Artificial intelligence has rapidly become a priority risk concern for the United States financial system, according to testimony before the Senate Banking Committee by US Treasury Secretary Scott Bessent. He noted that regulators are now intensifying their scrutiny of how AI technologies are used across financial markets and institutions, recognizing that while AI can bolster operational efficiency, it may also introduce new systemic vulnerabilities if not properly overseen.
Bessent highlighted that the Financial Stability Oversight Council (FSOC) — a body that includes the Treasury, Federal Reserve, and other key regulators — has listed AI among its key focus areas in its latest annual report. The council is “prioritizing the responsible use of artificial intelligence to strengthen financial stability,” underscoring that AI’s growing role in compliance, risk management, and fraud detection could simultaneously expose the system to unforeseen risks.

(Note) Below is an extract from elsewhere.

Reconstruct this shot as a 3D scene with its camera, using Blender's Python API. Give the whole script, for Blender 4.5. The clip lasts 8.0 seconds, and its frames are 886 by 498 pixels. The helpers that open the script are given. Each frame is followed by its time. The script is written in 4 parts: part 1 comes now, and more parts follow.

While AI is widely deployed for beneficial purposes within financial institutions, including automating compliance workflows and enhancing fraud detection, regulators warned that new vulnerabilities may arise from both legitimate and malicious use of AI, especially by sophisticated state or non-state actors. This concern reflects broader unease that advanced, opaque AI systems might magnify systemic risk if inadequate safeguards and oversight mechanisms are in place.
This focus on AI risk builds on earlier concerns from US regulators that rapid AI adoption in finance — without corresponding governance, transparency, and risk controls — could contribute to safety and soundness issues, model risk, and cybersecurity challenges. Analysts and systemic-risk watchers argue that regulators must deepen expertise and monitoring capacity to keep pace with how AI is reshaping financial decision-making and market dynamics.